In your copy, leave out the pictures; write out all the data exactly.
■ ■ ■ ■ ■ ■ ■
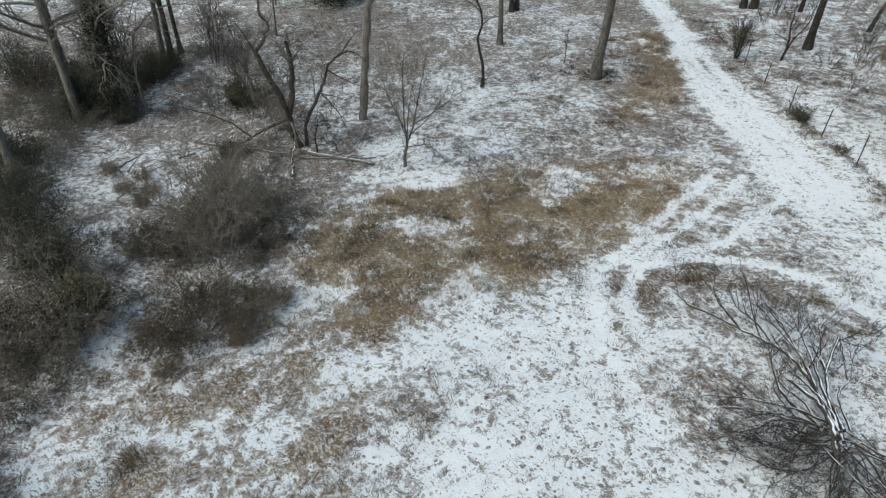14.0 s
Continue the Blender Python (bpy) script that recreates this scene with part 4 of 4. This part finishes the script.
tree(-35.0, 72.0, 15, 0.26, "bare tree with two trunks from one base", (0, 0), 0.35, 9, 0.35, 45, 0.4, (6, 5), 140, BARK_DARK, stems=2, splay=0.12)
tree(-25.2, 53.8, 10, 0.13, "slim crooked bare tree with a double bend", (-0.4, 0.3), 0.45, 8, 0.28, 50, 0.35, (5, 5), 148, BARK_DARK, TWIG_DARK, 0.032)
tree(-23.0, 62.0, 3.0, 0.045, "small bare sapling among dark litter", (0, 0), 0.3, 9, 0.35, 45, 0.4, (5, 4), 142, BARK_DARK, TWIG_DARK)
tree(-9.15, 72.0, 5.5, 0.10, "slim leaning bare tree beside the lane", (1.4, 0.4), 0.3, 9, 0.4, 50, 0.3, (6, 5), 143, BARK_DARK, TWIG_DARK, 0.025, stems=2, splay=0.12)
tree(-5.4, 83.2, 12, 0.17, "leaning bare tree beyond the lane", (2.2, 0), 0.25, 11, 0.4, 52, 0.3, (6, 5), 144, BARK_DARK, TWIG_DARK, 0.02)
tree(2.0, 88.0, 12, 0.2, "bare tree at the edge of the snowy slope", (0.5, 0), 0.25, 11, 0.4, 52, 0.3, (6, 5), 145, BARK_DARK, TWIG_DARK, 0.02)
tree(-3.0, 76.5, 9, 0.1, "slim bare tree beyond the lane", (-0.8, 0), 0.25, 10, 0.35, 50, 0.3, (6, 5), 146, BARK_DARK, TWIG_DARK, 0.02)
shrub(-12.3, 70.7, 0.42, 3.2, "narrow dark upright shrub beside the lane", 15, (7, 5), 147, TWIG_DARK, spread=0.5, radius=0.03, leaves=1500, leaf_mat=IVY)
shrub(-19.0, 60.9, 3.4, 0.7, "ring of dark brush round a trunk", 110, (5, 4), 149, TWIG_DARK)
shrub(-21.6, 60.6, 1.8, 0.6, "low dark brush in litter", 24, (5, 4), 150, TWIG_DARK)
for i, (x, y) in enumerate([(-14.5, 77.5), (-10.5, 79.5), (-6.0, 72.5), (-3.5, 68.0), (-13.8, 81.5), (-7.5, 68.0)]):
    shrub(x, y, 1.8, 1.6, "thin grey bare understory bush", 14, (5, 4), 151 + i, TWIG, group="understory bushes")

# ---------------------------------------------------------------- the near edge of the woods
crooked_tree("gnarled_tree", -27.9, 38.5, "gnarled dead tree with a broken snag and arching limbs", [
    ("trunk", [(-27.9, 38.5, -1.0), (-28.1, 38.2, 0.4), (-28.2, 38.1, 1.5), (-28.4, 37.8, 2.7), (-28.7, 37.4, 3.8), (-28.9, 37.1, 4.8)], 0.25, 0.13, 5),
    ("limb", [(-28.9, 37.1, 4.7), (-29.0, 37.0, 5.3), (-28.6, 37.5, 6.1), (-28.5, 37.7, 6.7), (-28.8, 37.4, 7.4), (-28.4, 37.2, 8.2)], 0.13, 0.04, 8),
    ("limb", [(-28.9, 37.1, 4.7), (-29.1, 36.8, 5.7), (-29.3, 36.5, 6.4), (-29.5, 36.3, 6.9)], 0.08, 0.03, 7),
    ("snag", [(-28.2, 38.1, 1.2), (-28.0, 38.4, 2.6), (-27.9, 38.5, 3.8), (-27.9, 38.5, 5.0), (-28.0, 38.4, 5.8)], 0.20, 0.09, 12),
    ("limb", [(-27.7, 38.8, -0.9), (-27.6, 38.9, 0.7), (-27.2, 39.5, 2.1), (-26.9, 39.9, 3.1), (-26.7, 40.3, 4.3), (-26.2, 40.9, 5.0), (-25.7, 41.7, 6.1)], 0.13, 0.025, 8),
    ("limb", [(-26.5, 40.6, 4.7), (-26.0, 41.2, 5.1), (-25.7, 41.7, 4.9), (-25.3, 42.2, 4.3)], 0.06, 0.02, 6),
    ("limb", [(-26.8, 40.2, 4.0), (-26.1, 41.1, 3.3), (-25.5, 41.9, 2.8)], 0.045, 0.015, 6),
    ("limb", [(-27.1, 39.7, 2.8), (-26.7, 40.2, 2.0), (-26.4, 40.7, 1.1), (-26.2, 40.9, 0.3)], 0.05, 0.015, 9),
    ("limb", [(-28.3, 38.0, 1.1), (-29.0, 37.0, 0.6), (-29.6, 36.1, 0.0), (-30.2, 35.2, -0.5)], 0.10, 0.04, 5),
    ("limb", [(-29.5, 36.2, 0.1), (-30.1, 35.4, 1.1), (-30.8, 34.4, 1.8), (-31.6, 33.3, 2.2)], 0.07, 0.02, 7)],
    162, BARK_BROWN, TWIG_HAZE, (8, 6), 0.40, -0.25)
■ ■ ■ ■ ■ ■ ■
= RESULT OF THIS EXERCISE =
14.0 s
Continue the Blender Python (bpy) script that recreates this scene with part 4 of 4. This part finishes the script.
tree(-35.0, 72.0, 15, 0.26, "bare tree with two trunks from one base", (0, 0), 0.35, 9, 0.35, 45, 0.4, (6, 5), 140, BARK_DARK, stems=2, splay=0.12)
tree(-25.2, 53.8, 10, 0.13, "slim crooked bare tree with a double bend", (-0.4, 0.3), 0.45, 8, 0.28, 50, 0.35, (5, 5), 148, BARK_DARK, TWIG_DARK, 0.032)
tree(-23.0, 62.0, 3.0, 0.045, "small bare sapling among dark litter", (0, 0), 0.3, 9, 0.35, 45, 0.4, (5, 4), 142, BARK_DARK, TWIG_DARK)
tree(-9.15, 72.0, 5.5, 0.10, "slim leaning bare tree beside the lane", (1.4, 0.4), 0.3, 9, 0.4, 50, 0.3, (6, 5), 143, BARK_DARK, TWIG_DARK, 0.025, stems=2, splay=0.12)
tree(-5.4, 83.2, 12, 0.17, "leaning bare tree beyond the lane", (2.2, 0), 0.25, 11, 0.4, 52, 0.3, (6, 5), 144, BARK_DARK, TWIG_DARK, 0.02)
tree(2.0, 88.0, 12, 0.2, "bare tree at the edge of the snowy slope", (0.5, 0), 0.25, 11, 0.4, 52, 0.3, (6, 5), 145, BARK_DARK, TWIG_DARK, 0.02)
tree(-3.0, 76.5, 9, 0.1, "slim bare tree beyond the lane", (-0.8, 0), 0.25, 10, 0.35, 50, 0.3, (6, 5), 146, BARK_DARK, TWIG_DARK, 0.02)
shrub(-12.3, 70.7, 0.42, 3.2, "narrow dark upright shrub beside the lane", 15, (7, 5), 147, TWIG_DARK, spread=0.5, radius=0.03, leaves=1500, leaf_mat=IVY)
shrub(-19.0, 60.9, 3.4, 0.7, "ring of dark brush round a trunk", 110, (5, 4), 149, TWIG_DARK)
shrub(-21.6, 60.6, 1.8, 0.6, "low dark brush in litter", 24, (5, 4), 150, TWIG_DARK)
for i, (x, y) in enumerate([(-14.5, 77.5), (-10.5, 79.5), (-6.0, 72.5), (-3.5, 68.0), (-13.8, 81.5), (-7.5, 68.0)]):
    shrub(x, y, 1.8, 1.6, "thin grey bare understory bush", 14, (5, 4), 151 + i, TWIG, group="understory bushes")

# ---------------------------------------------------------------- the near edge of the woods
crooked_tree("gnarled_tree", -27.9, 38.5, "gnarled dead tree with a broken snag and arching limbs", [
    ("trunk", [(-27.9, 38.5, -1.0), (-28.1, 38.2, 0.4), (-28.2, 38.1, 1.5), (-28.4, 37.8, 2.7), (-28.7, 37.4, 3.8), (-28.9, 37.1, 4.8)], 0.25, 0.13, 5),
    ("limb", [(-28.9, 37.1, 4.7), (-29.0, 37.0, 5.3), (-28.6, 37.5, 6.1), (-28.5, 37.7, 6.7), (-28.8, 37.4, 7.4), (-28.4, 37.2, 8.2)], 0.13, 0.04, 8),
    ("limb", [(-28.9, 37.1, 4.7), (-29.1, 36.8, 5.7), (-29.3, 36.5, 6.4), (-29.5, 36.3, 6.9)], 0.08, 0.03, 7),
    ("snag", [(-28.2, 38.1, 1.2), (-28.0, 38.4, 2.6), (-27.9, 38.5, 3.8), (-27.9, 38.5, 5.0), (-28.0, 38.4, 5.8)], 0.20, 0.09, 12),
    ("limb", [(-27.7, 38.8, -0.9), (-27.6, 38.9, 0.7), (-27.2, 39.5, 2.1), (-26.9, 39.9, 3.1), (-26.7, 40.3, 4.3), (-26.2, 40.9, 5.0), (-25.7, 41.7, 6.1)], 0.13, 0.025, 8),
    ("limb", [(-26.5, 40.6, 4.7), (-26.0, 41.2, 5.1), (-25.7, 41.7, 4.9), (-25.3, 42.2, 4.3)], 0.06, 0.02, 6),
    ("limb", [(-26.8, 40.2, 4.0), (-26.1, 41.1, 3.3), (-25.5, 41.9, 2.8)], 0.045, 0.015, 6),
    ("limb", [(-27.1, 39.7, 2.8), (-26.7, 40.2, 2.0), (-26.4, 40.7, 1.1), (-26.2, 40.9, 0.3)], 0.05, 0.015, 9),
    ("limb", [(-28.3, 38.0, 1.1), (-29.0, 37.0, 0.6), (-29.6, 36.1, 0.0), (-30.2, 35.2, -0.5)], 0.10, 0.04, 5),
    ("limb", [(-29.5, 36.2, 0.1), (-30.1, 35.4, 1.1), (-30.8, 34.4, 1.8), (-31.6, 33.3, 2.2)], 0.07, 0.02, 7)],
    162, BARK_BROWN, TWIG_HAZE, (8, 6), 0.40, -0.25)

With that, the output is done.